Repeat the material exactly from its first line to the line that includes "scene = bpy.context.scene". Skip pictures.

Data section

__________

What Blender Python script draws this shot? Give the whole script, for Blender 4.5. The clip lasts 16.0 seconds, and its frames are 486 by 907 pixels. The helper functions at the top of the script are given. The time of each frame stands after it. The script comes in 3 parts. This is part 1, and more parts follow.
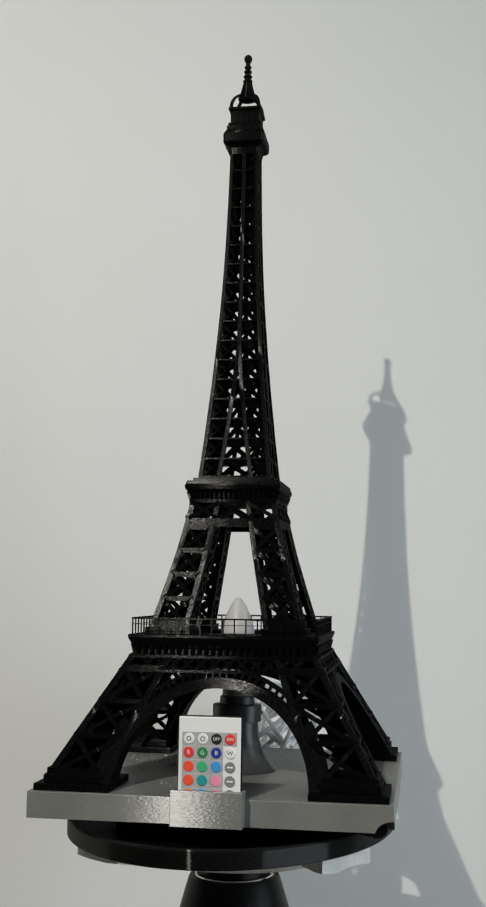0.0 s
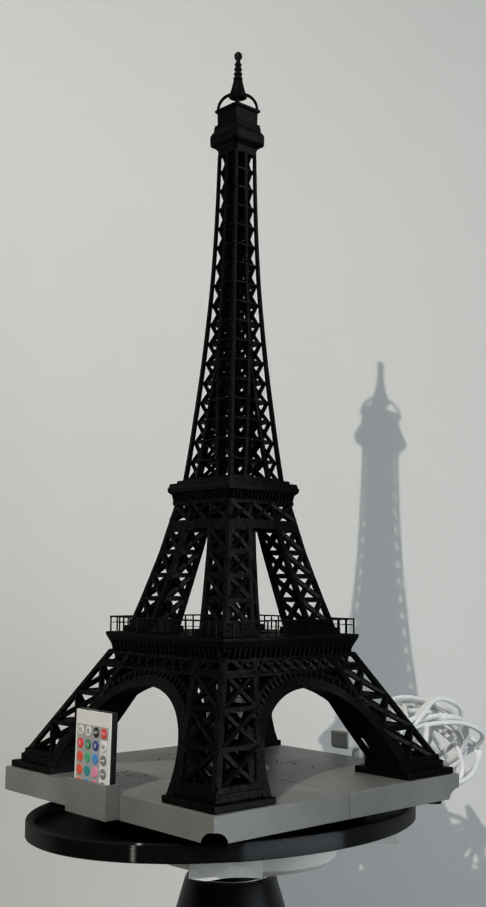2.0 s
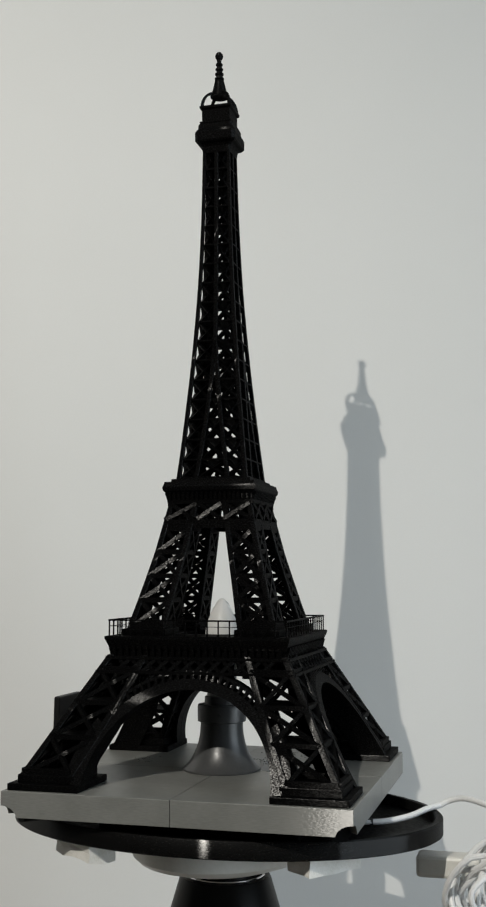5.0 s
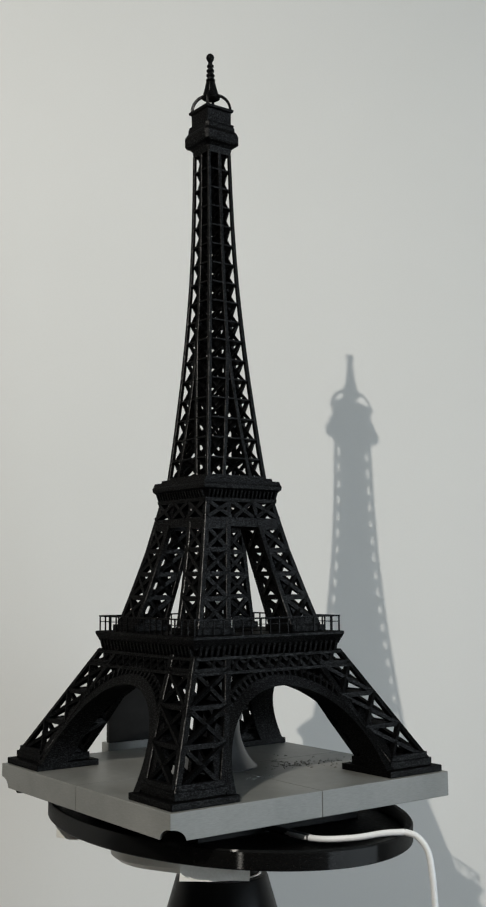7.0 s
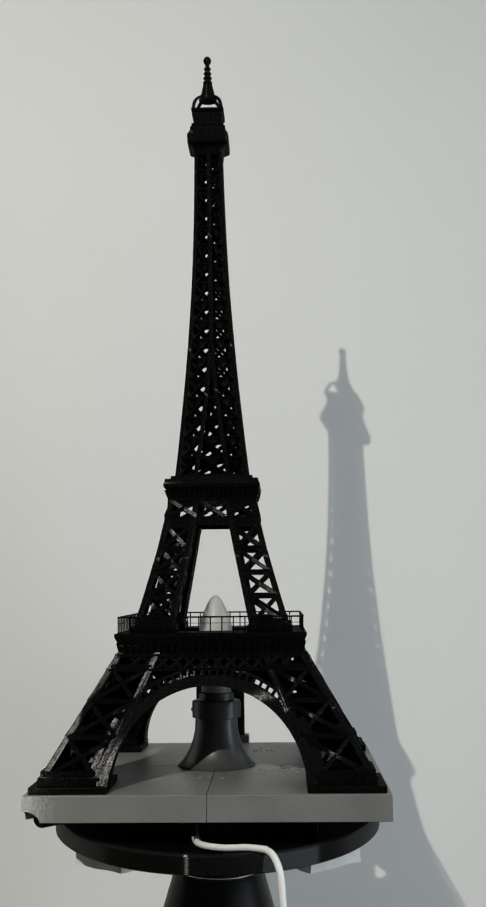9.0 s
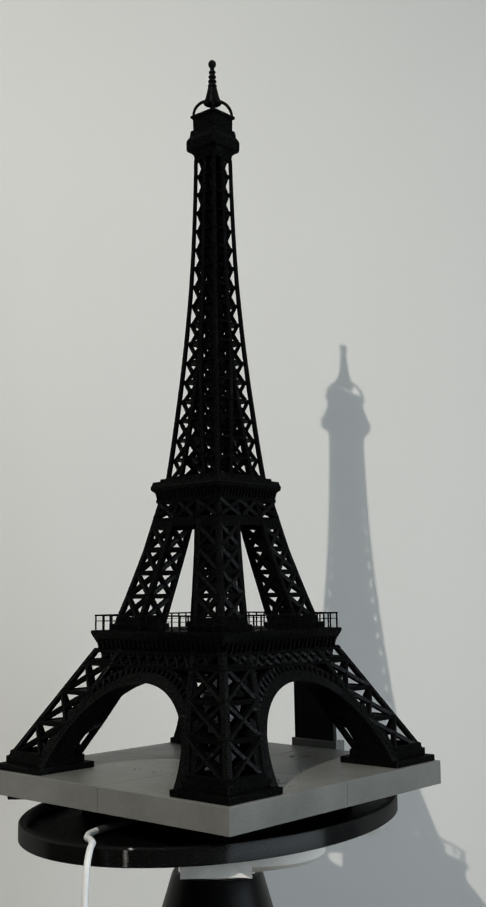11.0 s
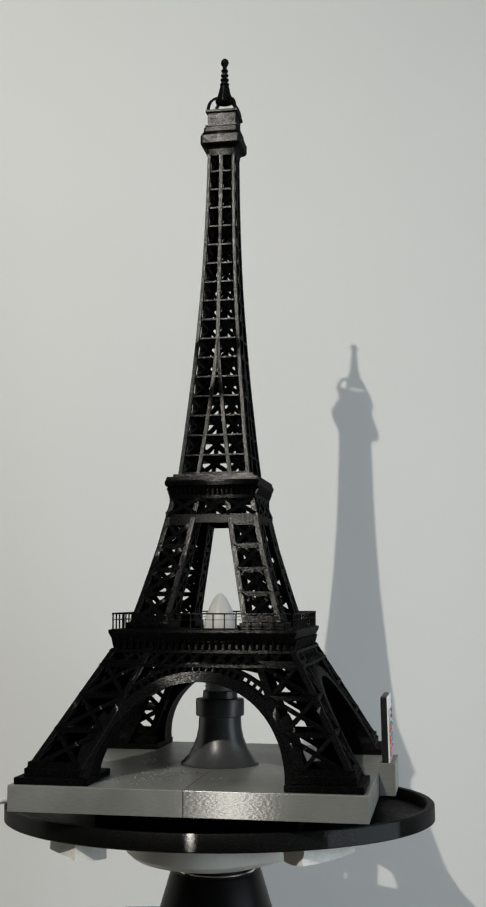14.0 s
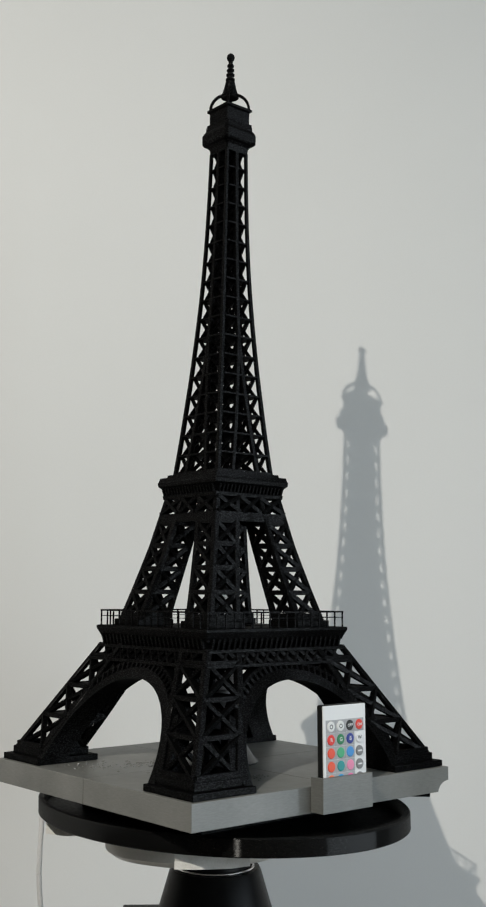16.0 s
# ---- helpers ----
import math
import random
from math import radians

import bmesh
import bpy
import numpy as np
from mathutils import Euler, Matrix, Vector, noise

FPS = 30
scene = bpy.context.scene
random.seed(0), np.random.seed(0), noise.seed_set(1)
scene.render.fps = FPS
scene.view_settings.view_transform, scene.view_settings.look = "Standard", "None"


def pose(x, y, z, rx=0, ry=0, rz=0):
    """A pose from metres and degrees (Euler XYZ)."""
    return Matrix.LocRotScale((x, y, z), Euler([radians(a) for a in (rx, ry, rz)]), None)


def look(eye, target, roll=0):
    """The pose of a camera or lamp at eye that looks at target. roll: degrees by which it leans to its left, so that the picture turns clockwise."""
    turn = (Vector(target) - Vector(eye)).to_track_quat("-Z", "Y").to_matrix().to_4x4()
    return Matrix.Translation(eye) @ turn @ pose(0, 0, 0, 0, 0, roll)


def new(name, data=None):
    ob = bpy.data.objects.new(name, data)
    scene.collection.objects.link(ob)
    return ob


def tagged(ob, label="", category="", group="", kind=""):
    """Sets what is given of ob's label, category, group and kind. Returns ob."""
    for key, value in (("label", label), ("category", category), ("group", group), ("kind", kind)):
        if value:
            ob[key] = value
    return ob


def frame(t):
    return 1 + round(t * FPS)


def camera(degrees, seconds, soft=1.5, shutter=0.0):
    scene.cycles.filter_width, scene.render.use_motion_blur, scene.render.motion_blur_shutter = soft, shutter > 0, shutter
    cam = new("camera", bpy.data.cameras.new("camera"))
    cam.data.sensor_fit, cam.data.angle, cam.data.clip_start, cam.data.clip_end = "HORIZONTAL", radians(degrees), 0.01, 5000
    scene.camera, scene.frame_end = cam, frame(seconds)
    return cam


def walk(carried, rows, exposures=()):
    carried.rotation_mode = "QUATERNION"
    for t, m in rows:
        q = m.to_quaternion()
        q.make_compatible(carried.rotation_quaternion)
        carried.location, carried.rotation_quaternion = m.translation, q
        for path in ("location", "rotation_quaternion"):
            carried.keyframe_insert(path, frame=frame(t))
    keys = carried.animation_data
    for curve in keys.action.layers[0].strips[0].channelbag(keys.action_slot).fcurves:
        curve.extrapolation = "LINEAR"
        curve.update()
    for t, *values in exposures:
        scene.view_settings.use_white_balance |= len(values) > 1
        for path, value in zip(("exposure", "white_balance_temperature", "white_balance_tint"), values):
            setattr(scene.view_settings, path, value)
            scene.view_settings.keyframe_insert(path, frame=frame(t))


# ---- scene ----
H = 0.95          # height of the lamp's base top above the floor
TIMES = [i * 0.5 for i in range(33)]


def table_angle(t):
    """Turn of the turntable, degrees, clockwise from above."""
    return -9.2 - 19.48 * t + float(np.interp(t, [0, 4.2, 9, 12.5, 16], [0, 0.58, 1.63, 0.43, 0]))


# ---- camera ----
cam = camera(24.62, 16.0, soft=2.2)
CAM_T = [0, 4.2, 9, 12.5, 16]
CAM_YAW = [-0.431, -0.807, -1.190, -1.308, -1.378]
CAM_PITCH = [6.958, 6.988, 6.816, 6.788, 6.634]
walk(cam, [(t, pose(0.008 * (1 - t / 16), -1.072, 0.1668 + H, 90 + float(np.interp(t, CAM_T, CAM_PITCH)), 0,
                    float(np.interp(t, CAM_T, CAM_YAW)) + math.degrees(0.008 * (1 - t / 16) / 1.072))) for t in (0, 2.1, 4.2, 6.6, 9, 10.75, 12.5, 14.25, 16)],
     exposures=[(0, 0.0), (16, 0.0)])

# ---- world and light ----
world = bpy.data.worlds.new("world")
scene.world = world
world.use_nodes = True
nt = world.node_tree
sky = nt.nodes.new("ShaderNodeTexSky")
sky.sky_type, sky.sun_disc = "NISHITA", False
sky.sun_elevation, sky.sun_rotation = radians(35), radians(200)
nt.links.new(sky.outputs[0], nt.nodes["Background"].inputs[0])
nt.nodes["Background"].inputs[1].default_value = 0.1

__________

Reply
What Blender Python script draws this shot? Give the whole script, for Blender 4.5. The clip lasts 16.0 seconds, and its frames are 486 by 907 pixels. The helper functions at the top of the script are given. The time of each frame stands after it. The script comes in 3 parts. This is part 1, and more parts follow.
0.0 s
2.0 s
5.0 s
7.0 s
9.0 s
11.0 s
14.0 s
16.0 s
# ---- helpers ----
import math
import random
from math import radians

import bmesh
import bpy
import numpy as np
from mathutils import Euler, Matrix, Vector, noise

FPS = 30
scene = bpy.context.scene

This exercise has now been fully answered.